Stated problem
The entries below contain a line with "Recreate this place" and a line with "import bmesh". Retype exactly everything from the first down to the second, both included, and nothing else.

Material provided

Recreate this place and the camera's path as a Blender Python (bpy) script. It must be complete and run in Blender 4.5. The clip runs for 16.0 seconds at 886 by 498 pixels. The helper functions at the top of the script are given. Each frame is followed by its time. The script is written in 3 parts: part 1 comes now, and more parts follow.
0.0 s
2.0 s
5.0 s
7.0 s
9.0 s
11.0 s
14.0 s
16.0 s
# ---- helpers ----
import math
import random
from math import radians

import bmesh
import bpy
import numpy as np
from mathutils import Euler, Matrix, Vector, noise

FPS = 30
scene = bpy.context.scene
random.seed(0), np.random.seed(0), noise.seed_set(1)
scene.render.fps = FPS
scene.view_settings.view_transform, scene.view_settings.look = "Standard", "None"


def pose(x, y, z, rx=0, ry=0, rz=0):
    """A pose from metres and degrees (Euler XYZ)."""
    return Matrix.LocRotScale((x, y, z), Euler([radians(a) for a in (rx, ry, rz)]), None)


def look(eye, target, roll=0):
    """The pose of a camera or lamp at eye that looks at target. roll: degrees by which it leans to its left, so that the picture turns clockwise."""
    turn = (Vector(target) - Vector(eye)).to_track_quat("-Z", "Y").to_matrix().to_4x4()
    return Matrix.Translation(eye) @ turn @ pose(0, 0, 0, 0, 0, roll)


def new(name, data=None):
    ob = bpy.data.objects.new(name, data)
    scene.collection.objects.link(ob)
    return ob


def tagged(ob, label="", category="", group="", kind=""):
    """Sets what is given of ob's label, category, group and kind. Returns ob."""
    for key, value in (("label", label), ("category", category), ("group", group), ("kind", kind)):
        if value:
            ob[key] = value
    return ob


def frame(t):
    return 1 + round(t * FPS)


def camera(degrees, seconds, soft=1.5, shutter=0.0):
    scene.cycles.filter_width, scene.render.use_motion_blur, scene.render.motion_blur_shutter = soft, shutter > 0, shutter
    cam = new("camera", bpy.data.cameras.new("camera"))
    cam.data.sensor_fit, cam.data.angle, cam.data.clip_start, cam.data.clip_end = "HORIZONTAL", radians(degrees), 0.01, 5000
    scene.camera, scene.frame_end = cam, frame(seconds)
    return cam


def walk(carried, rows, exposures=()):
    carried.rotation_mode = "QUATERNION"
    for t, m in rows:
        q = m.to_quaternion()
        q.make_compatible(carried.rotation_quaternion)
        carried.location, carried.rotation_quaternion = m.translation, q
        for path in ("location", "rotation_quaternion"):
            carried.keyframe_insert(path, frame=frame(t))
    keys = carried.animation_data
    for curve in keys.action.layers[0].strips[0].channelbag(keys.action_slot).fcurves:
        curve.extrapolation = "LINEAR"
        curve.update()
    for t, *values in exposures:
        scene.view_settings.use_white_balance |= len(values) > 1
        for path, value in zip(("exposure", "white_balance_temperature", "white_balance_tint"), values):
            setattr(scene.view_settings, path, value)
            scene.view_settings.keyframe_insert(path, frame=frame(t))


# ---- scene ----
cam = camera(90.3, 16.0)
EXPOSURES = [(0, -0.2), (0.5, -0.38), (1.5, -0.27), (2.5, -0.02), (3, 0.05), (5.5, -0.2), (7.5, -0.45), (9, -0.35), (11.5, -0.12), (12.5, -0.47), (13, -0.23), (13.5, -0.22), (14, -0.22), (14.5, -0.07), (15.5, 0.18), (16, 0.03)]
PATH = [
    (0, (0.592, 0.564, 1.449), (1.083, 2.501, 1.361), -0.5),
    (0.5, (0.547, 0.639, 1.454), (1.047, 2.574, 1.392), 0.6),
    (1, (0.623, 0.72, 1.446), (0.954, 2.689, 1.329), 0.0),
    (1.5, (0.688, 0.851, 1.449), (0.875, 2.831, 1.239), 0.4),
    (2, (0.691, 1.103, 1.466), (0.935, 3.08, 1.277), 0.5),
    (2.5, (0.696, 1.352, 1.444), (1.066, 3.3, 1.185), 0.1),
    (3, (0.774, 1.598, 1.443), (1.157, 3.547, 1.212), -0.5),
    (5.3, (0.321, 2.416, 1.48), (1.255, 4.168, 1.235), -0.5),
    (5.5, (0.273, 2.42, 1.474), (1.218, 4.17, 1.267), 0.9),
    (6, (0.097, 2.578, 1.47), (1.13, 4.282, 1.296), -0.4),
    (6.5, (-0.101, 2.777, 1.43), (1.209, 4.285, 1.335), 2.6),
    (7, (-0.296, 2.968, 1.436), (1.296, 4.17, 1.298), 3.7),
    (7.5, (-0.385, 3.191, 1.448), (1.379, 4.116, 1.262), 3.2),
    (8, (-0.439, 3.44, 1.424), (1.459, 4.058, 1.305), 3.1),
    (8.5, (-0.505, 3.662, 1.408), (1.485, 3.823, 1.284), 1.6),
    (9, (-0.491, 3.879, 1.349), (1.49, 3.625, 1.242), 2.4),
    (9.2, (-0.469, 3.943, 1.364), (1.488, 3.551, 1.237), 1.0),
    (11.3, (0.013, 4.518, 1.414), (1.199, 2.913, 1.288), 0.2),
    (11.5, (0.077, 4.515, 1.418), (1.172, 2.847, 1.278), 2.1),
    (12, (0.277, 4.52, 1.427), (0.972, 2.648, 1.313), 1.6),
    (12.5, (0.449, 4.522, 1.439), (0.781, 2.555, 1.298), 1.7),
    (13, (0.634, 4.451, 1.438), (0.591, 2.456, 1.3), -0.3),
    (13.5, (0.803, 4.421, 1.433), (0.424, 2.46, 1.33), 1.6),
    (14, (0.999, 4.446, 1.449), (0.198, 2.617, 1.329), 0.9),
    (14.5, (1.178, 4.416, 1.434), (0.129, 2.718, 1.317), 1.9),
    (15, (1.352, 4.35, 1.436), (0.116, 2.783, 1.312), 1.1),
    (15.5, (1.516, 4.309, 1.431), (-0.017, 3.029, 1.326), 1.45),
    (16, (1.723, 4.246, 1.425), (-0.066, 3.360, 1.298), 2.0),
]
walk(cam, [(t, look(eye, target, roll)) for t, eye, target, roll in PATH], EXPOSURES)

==

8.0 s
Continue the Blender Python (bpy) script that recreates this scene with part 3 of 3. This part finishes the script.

Exercise response
Recreate this place and the camera's path as a Blender Python (bpy) script. It must be complete and run in Blender 4.5. The clip runs for 16.0 seconds at 886 by 498 pixels. The helper functions at the top of the script are given. Each frame is followed by its time. The script is written in 3 parts: part 1 comes now, and more parts follow.
0.0 s
2.0 s
5.0 s
7.0 s
9.0 s
11.0 s
14.0 s
16.0 s
# ---- helpers ----
import math
import random
from math import radians

import bmesh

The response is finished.